On 6/3/22 20:46, Paul Gofman wrote:
- If a thread dies naturally (terminates itself), we can cancel its
asyncs from the terminate_thread handler, and then, in the client side but before calling exit_thread(), do a zero-length wait with SELECT_INTERRUPTIBLE, exactly as in v1 of this patch set. My understanding is that these alone are actually sufficient to ensure that any APC_ASYNC_IO resulting from the async termination are executed by the thread itself before it frees its stack. I.e. we don't need any of the "queue_only" bits that were in v1. This holds because:
- terminate_thread doesn't set the state to TERMINATED yet in the "self" case;
Yes.
- as a result queue_apc() will queue the (system) APC to that specific thread;
It will not put it to the queue, it will send SIGUSR1. As (without the long and probably ugly part which was in v1 of the patch) it puts the APC in queue only if the thread is waiting in server select or already has some APC in queue. The other way (probably not super nice as well) would be to put APC_NONE to the thread system APC queue, then the logic in queue_apc() would queue our async cancels to the queue as well.

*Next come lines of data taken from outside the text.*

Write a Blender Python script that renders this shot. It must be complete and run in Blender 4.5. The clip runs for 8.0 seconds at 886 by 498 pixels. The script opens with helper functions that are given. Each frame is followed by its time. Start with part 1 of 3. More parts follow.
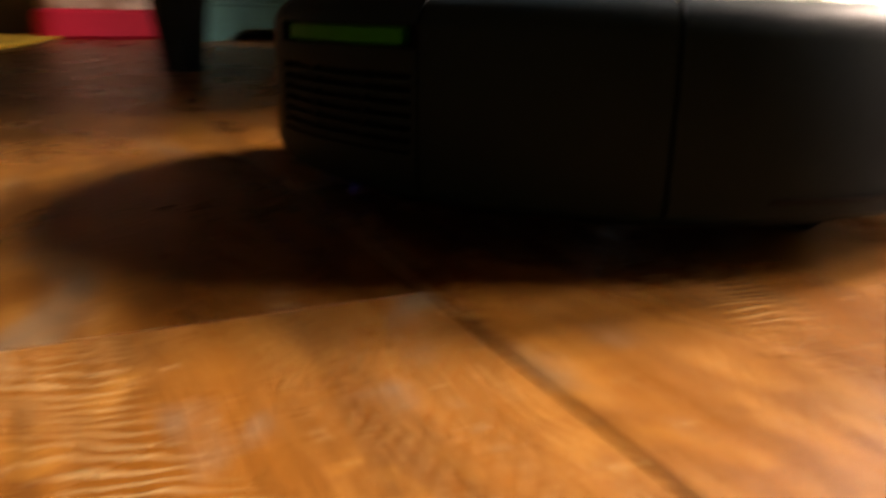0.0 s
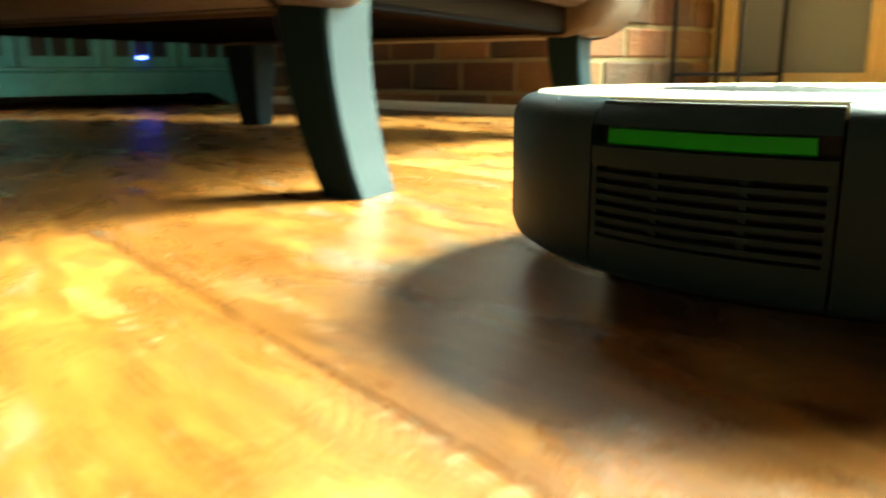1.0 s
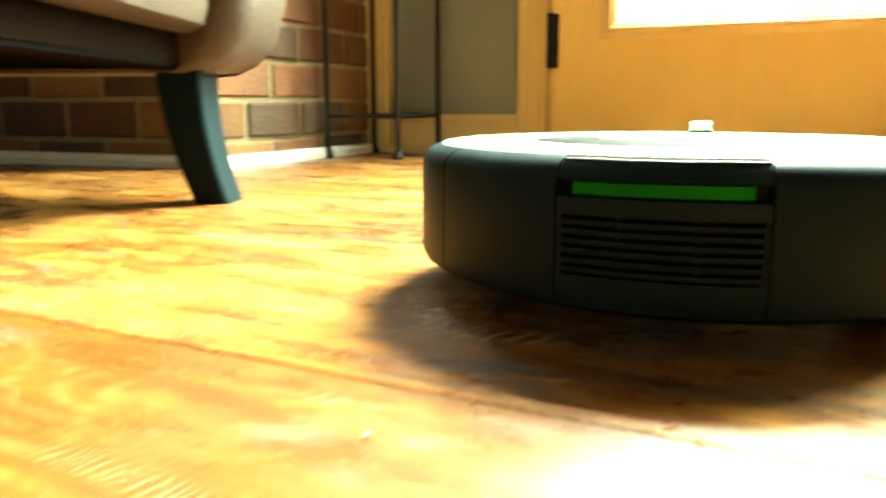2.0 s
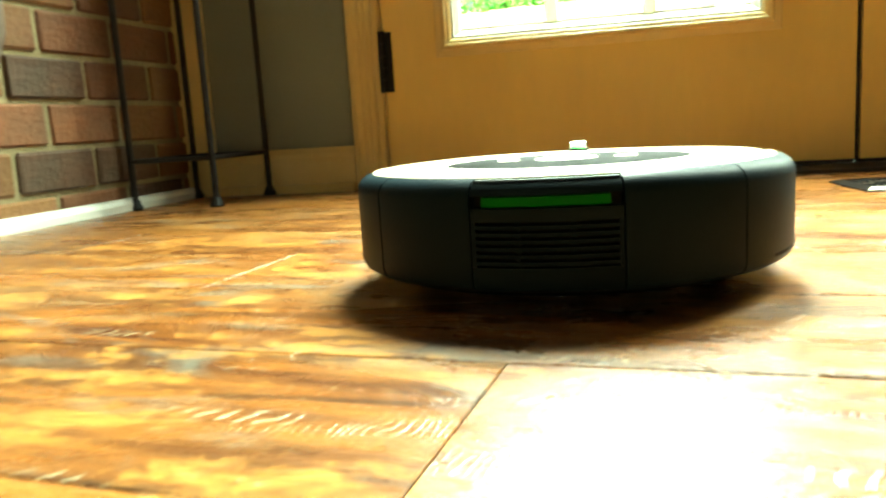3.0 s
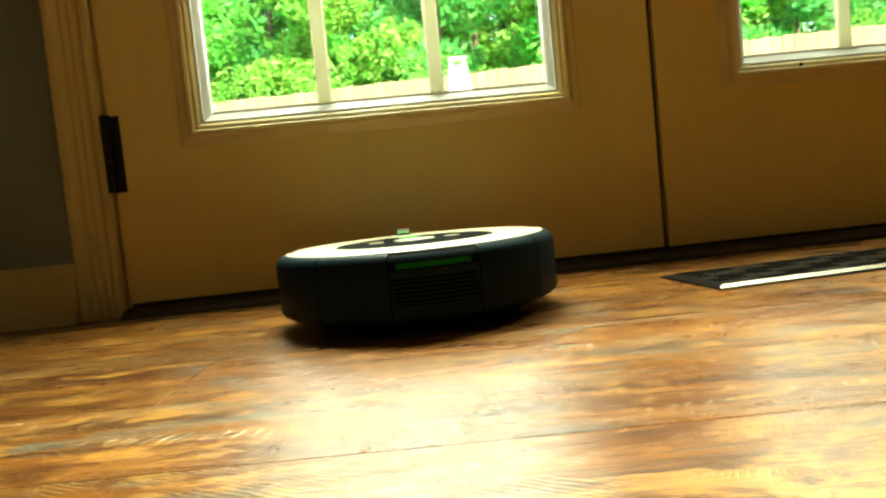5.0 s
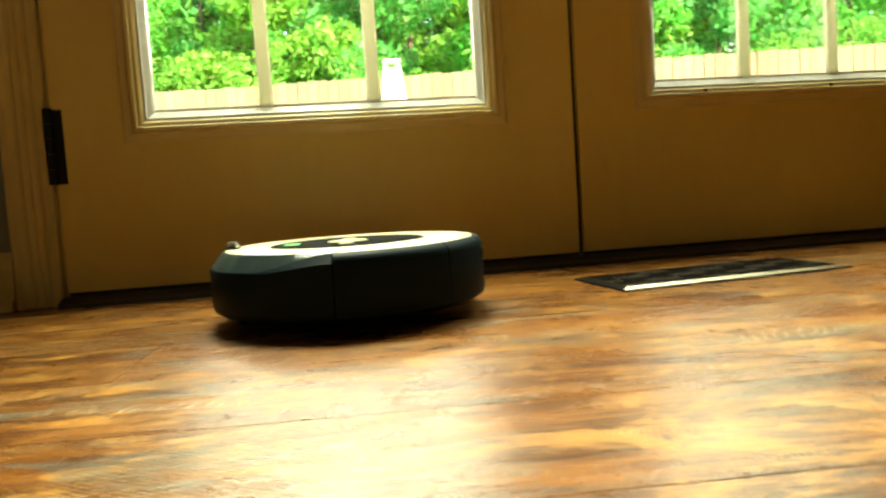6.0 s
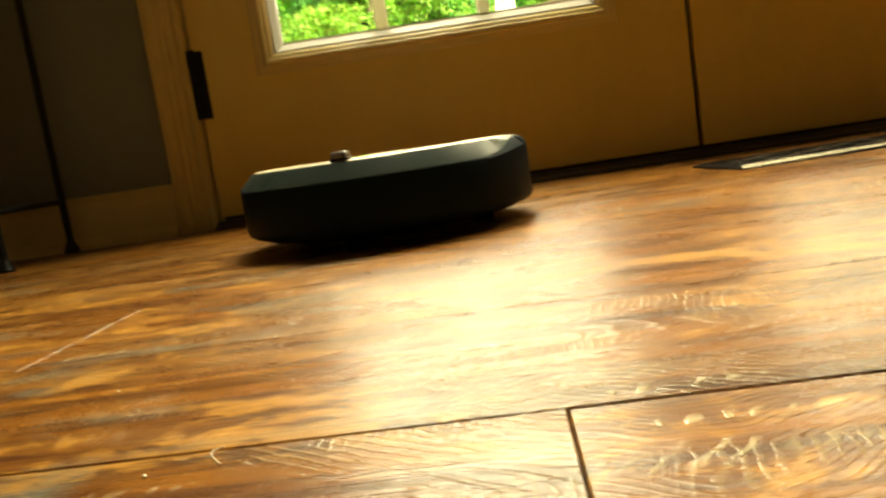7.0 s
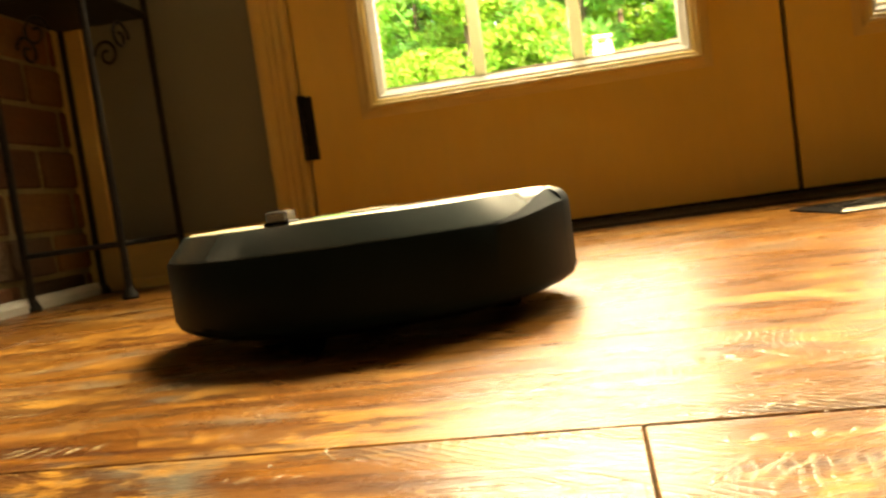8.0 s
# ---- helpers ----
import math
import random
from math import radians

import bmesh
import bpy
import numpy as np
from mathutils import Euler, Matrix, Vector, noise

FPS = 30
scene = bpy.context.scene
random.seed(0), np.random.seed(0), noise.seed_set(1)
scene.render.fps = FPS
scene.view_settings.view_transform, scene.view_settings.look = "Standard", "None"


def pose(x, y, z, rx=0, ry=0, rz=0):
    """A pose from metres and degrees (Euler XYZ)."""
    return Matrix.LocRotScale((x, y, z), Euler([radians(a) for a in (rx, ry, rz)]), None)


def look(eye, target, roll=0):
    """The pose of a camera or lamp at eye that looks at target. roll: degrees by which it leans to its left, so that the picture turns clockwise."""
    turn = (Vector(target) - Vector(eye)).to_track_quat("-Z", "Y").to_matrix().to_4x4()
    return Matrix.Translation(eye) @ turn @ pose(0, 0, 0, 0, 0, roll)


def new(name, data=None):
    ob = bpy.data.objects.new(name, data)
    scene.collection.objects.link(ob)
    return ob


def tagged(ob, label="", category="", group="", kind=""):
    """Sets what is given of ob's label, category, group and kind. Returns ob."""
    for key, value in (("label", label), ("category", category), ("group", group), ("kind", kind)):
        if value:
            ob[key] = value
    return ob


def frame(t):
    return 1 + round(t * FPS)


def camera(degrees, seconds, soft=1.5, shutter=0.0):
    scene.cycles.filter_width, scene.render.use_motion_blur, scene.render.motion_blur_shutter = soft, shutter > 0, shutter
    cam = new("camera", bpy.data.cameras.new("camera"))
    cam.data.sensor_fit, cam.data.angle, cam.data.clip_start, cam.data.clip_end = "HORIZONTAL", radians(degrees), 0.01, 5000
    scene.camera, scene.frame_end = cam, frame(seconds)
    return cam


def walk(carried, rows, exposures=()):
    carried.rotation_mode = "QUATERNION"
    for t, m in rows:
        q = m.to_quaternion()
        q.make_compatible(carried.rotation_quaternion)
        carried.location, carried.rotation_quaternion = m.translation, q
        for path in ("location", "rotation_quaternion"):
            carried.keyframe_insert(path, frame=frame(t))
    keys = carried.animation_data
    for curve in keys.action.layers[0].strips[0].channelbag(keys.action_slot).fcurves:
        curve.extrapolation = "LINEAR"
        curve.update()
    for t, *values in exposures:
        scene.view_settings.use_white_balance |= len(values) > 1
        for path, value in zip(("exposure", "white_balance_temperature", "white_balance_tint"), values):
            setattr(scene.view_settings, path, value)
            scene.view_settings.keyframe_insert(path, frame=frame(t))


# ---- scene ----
cam = camera(59.5, 8.0, soft=2.3, shutter=0.5)
PATH = [
    (0, (-0.046, 0.549, 0.081), (0.901, 2.221, -0.494), 1.1),
    (0.1, (-0.041, 0.545, 0.084), (1.082, 2.115, -0.447), 2.5),
    (0.2, (-0.029, 0.551, 0.084), (1.14, 2.09, -0.434), 2.5),
    (0.3, (-0.021, 0.562, 0.084), (1.154, 2.096, -0.429), 2.7),
    (0.4, (-0.011, 0.577, 0.089), (1.17, 2.107, -0.428), 2.7),
    (0.5, (-0.001, 0.582, 0.094), (1.176, 2.113, -0.425), 2.1),
    (1, (0.11, 0.618, 0.099), (1.433, 2.05, -0.349), -0.3),
    (1.5, (0.232, 0.706, 0.102), (1.861, 1.797, -0.3), 0.8),
    (2, (0.352, 0.751, 0.111), (2.16, 1.524, -0.254), -0.1),
    (3.5, (0.658, 0.727, 0.124), (2.591, 1.156, -0.158), -4.6),
    (4, (0.763, 0.761, 0.122), (2.729, 1.071, -0.069), -6.2),
    (4.5, (0.838, 0.8, 0.135), (2.832, 0.842, -0.019), -7.5),
    (6, (0.752, 0.831, 0.148), (2.719, 0.506, -0.012), -3.7),
    (6.5, (0.697, 0.836, 0.117), (2.65, 0.467, -0.108), -7.5),
    (7, (0.687, 0.833, 0.094), (2.668, 0.85, -0.18), -8.6),
    (7.5, (0.679, 0.832, 0.094), (2.665, 0.918, -0.127), -8.6),
    (8, (0.651, 0.832, 0.094), (2.632, 1.071, -0.044), -8.0),
]
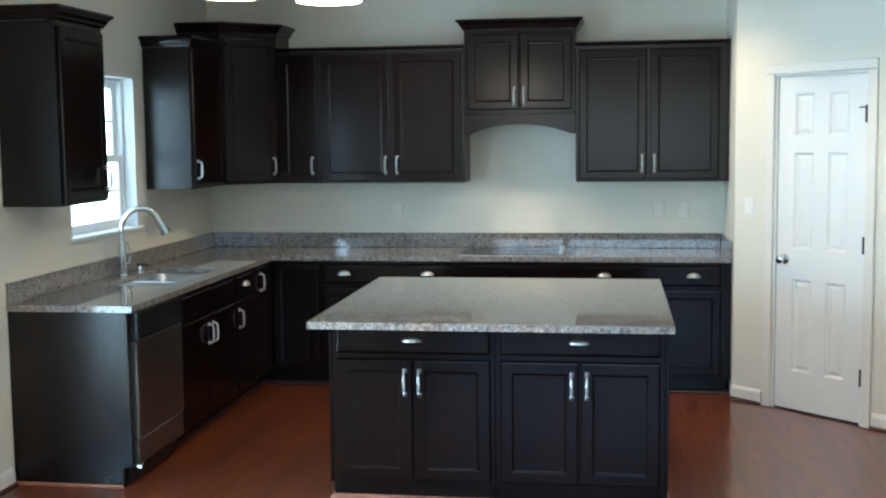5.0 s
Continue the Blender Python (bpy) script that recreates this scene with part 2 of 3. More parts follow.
def lathe(profile, steps=24, bm=None, at=(0, 0, 0)):
    """A (radius, z) line turned about z."""
    bm = bm or bmesh.new()
    rings = []
    for r, z in profile:
        if r < 1e-5:
            rings.append([bm.verts.new((at[0], at[1], at[2] + z))])
        else:
            rings.append([bm.verts.new((at[0] + r * math.cos(2 * math.pi * s / steps), at[1] + r * math.sin(2 * math.pi * s / steps), at[2] + z)) for s in range(steps)])
    for a, b in zip(rings, rings[1:]):
        for s in range(steps):
            q = (s + 1) % steps
            if len(a) == 1 and len(b) == 1:
                continue
            if len(a) == 1:
                bm.faces.new([a[0], b[s], b[q]])
            elif len(b) == 1:
                bm.faces.new([a[s], a[q], b[0]])
            else:
                bm.faces.new([a[s], a[q], b[q], b[s]])
    return bm


def rings_panel(bm, x0, x1, z0, z1, rings, back):
    """A front facing -y made of nested rectangles: (inset, y) from the rim to the middle."""
    loops = [[bm.verts.new((x, back, z)) for x, z in ((x0, z0), (x1, z0), (x1, z1), (x0, z1))]]
    for i, y in rings:
        loops.append([bm.verts.new((x, y, z)) for x, z in ((x0 + i, z0 + i), (x1 - i, z0 + i), (x1 - i, z1 - i), (x0 + i, z1 - i))])
    for a, b in zip(loops, loops[1:]):
        for k in range(4):
            q = (k + 1) % 4
            bm.faces.new([a[k], a[q], b[q], b[k]])
    bm.faces.new(loops[0][::-1])
    bm.faces.new(loops[-1])
    return bm


# ---- large structure ----
H = 2.74
COUNTER = 0.90


def structure(name, bm, mat, label="", parent=None):
    ob = part(name, bm, mat, parent, label)
    return tagged(ob, label, name.split("_")[0], kind="structure")


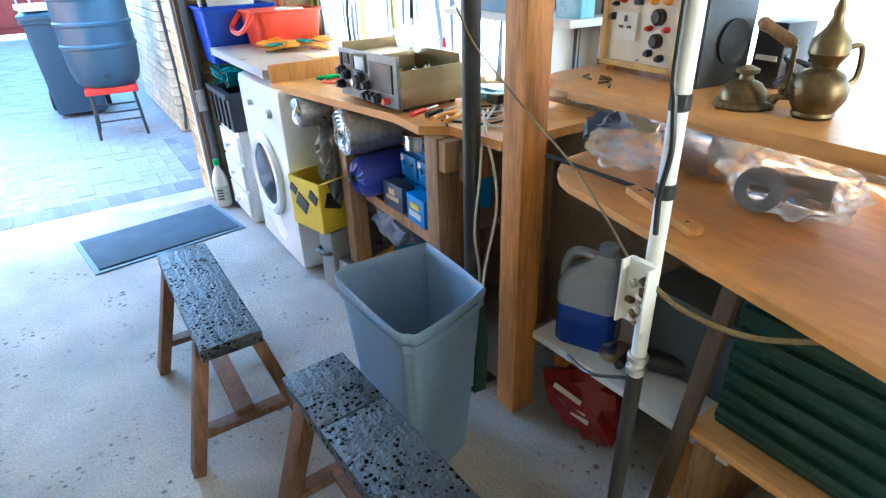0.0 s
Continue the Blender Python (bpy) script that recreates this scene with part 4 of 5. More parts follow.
# ---- garage: window wall ----
def curtain(y0, y1, z0, z1, label, seed, cloth, width):
    bm = B()
    uv = bm.loops.layers.uv.new("UVMap")
    n, m = 150, 14
    rows = []
    for j in range(m + 1):
        row = []
        for i in range(n + 1):
            u = i / n
            v = j / m
            y = y0 + (y1 - y0) * u
            sway = 0.012 * noise.noise(Vector((u * 9, v * 2.2, seed))) + 0.006 * noise.noise(Vector((u * 30, v * 5, seed)))
            x = WALL_R - 0.045 + 0.018 * math.sin(u * (y1 - y0) * 52 + 2.2 * noise.noise(Vector((u * 5, v * 1.5, seed + 3)))) + 0.012 * noise.noise(Vector((u * 16, v * 3, seed)))
            row.append((bm.verts.new((x, y + sway, z0 + (z1 - z0) * v)), ((u * (y1 - y0) + 0.016 * noise.noise(Vector((u * 14, v * 4.5, seed))) + 0.005 * noise.noise(Vector((u * 40, v * 11, seed)))) / width, v)))
        rows.append(row)
    for a, b in zip(rows, rows[1:]):
        for k in range(n):
            q = (a[k], a[k + 1], b[k + 1], b[k])
            f = bm.faces.new([p[0] for p in q])
            for lp, p in zip(f.loops, q):
                lp[uv].uv = p[1]
    ob = single("curtain", bm, M[cloth], label, "curtain", smooth=80)
    mod = ob.modifiers.new("thickness", "SOLIDIFY")
    mod.thickness = 0.0015


curtain(1.64, 3.92, 0.9, 2.08, "white cotton curtain with grey and yellow stripes over the window", 1.0, "curtain", 2.28)
curtain(0.15, 1.57, 0.9, 2.08, "white curtain with broad pale grey stripes over the second window", 2.4, "curtain_pale", 0.3)
# curtain of the added rear opening, dims the sun that enters there
curtain(-2.0, -0.25, 0.9, 2.08, "striped curtain over the added, unseen rear window", 3.1, "curtain_pale", 0.3)


def window(name, y0, y1):
    t = thing(name, "painted timber window frame behind the curtain", "window", (WALL_R + 0.1, y0, 0.93), 0, "", "structure")
    w = y1 - y0
    for c, s in (((0, w / 2, 0.03), (0.06, w, 0.06)), ((0, w / 2, 1.04), (0.06, w, 0.06)), ((0, 0.03, 0.535), (0.06, 0.06, 0.95)), ((0, w - 0.03, 0.535), (0.06, 0.06, 0.95)), ((0, w / 2, 0.535), (0.05, 0.05, 0.95)), ((0, w / 2, 0.7), (0.045, w - 0.12, 0.04))):
        bm = B()
        box(bm, c, s, None, 0.004)
        part("window_frame", bm, M["white_paint"], t)


window("window_1", 1.88, 3.86)
window("window_2", 0.25, 1.58)
# rear window added out of view, only to let light in
window("added_window_3", -1.9, -0.35)


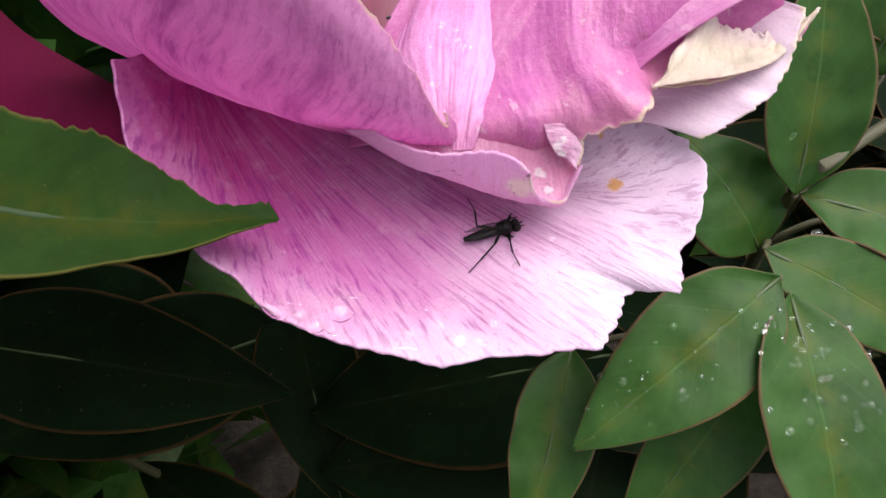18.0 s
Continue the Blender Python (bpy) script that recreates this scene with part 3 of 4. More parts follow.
P18 = [
    [(48.5, 1.1, -15.2), (12.3, -24.2, -31.8), (50.6, -1.2, -17.2), (53.3, -48.5, -34.6), (50.7, 11.0, -20.8), (85.1, -7.6, -30.6)],
    [(58.0, 21.5, -17.0), (58.1, 52.4, 17.4), (60.1, 22.7, -18.6), (94.9, 10.4, -24.4), (54.1, 16.2, -28.6), (36.9, 35.1, -13.4)],
    [(51.8, -3.5, -29.2), (22.9, -35.3, -55.6), (14.9, -2.4, -35.5), (4.4, -37.1, -51.4), (33.4, 14.6, -71.9), (-45.9, 7.7, -96.0)],
] + [
    [(20.3, 0.1, -90.8), (-42.1, -6.2, -100.6), (-55.0, 33.2, -94.6), (-134.6, -0.7, -99.9), (-87.6, 29.4, -115.7), (-147.9, 39.3, -88.3)],
    [(-55.2, 44.3, -92.3), (-36.7, -12.9, -112.5), (101.5, 72.5, -14.9), (62.4, 80.8, -2.5), (85.0, 58.9, -19.1), (94.1, 76.2, 5.9)],
    [(-108.1, -1.4, -6.3), (-75.0, -32.2, -11.1), (-126.1, 10.8, -59.9), (-44.4, -0.9, -62.4), (75.6, 27.9, -31.6), (88.8, 26.2, -18.7)],
]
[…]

I don't understand what you mean by this. Sending SIGUSR1 doesn't mean that the async isn't queued; it's still put into the system_apc list. SIGUSR1 doesn't carry the async as a payload or anything, it's just a way to force the thread to check its own queue. Am I missing something here?
The way I see it, the exiting thread will select manually, and it'll also be sent SIGUSR1. If SIGUSR1 comes first, that'll trigger a select, and the system APC(s) will be consumed. If the manual select comes first, the same thing happens, and then it doesn't matter whether the SIGUSR1 is received or if it comes too late and gets masked off.
I don't understand what you mean by this. Sending SIGUSR1 doesn't mean that the async isn't queued; it's still put into the system_apc list. SIGUSR1 doesn't carry the async as a payload or anything, it's just a way to force the thread to check its own queue. Am I missing something here?
Oops, sorry… no, it is me missing an obvious fact which I knew for years, something made me see the problem where there is not. I will update the patch.